A Mondegreen Christmas
I learned the word “mondegreen” a few years ago after watching the movie 27 Dresses. There’s an entertaining scene in which two characters try to navigate the lyrics of “Bennie and the Jets,” both butchering it completely. I knew what they were facing—that issue of hearing the lyrics to a song and getting them wrong—but I didn’t know it had a name.
The word “mondegreen” is itself a mondegreen. The woman who coined the term grew up hearing her mother read a Scottish ballad to her that had the line, “And laid him on the green.” As a child, she heard it as “And Lady Mondegreen.” Finally! A label for this concept!
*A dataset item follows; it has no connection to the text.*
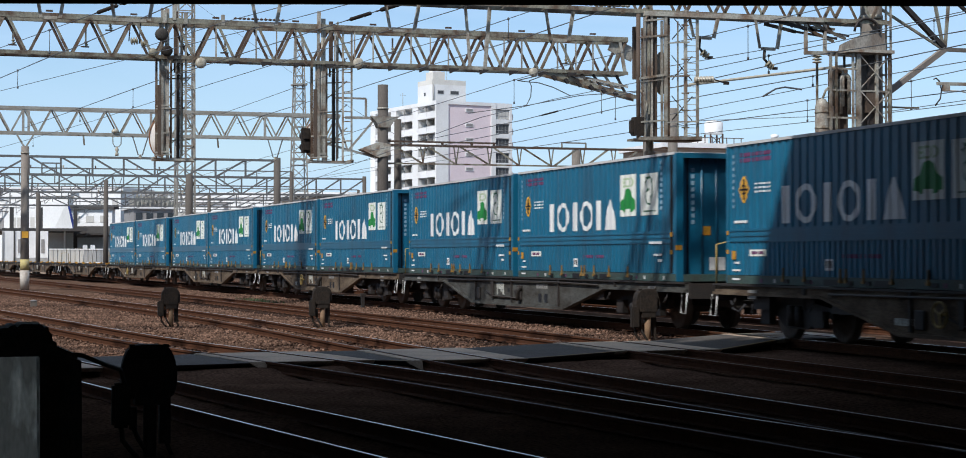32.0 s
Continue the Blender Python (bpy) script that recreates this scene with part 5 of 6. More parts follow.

There are very familiar mondegreens: “There’s a bathroom on the right,” “Gladly the cross-eyed bear.” And there are those mondegreens that are particular to each of us—some phrase or lyric that we misheard for years and now look back to with a measure of fondness, chuckling at our mistaken selves.
For years I thought the verb, “avert” had a secondary, little-used meaning: “to set upon.” You know, such as in the phrase, “Patience is avert you.” But perhaps my favorite personal mondegreen is a Christmassy one.
I had a visual of Bethlehem in my mind as a small child. It was nestled in hills completely covered by tall evergreen bushes. It was lush and green—decidedly NOT a desert city in the Middle East. Where did I get this picture? From the line in “O Holy Night” that says, “Long lay the world in sin and arbor vitae.” We had arbor vitae at the corners of our house. I loved the huge evergreen bushes. And they were in Bethlehem, too!
It was with some slight disappointment that I grew up and discovered that the line was “sin and error pining”—and not only that, “pining” had nothing to do with evergreens in this context either. Christmas disappointment all around.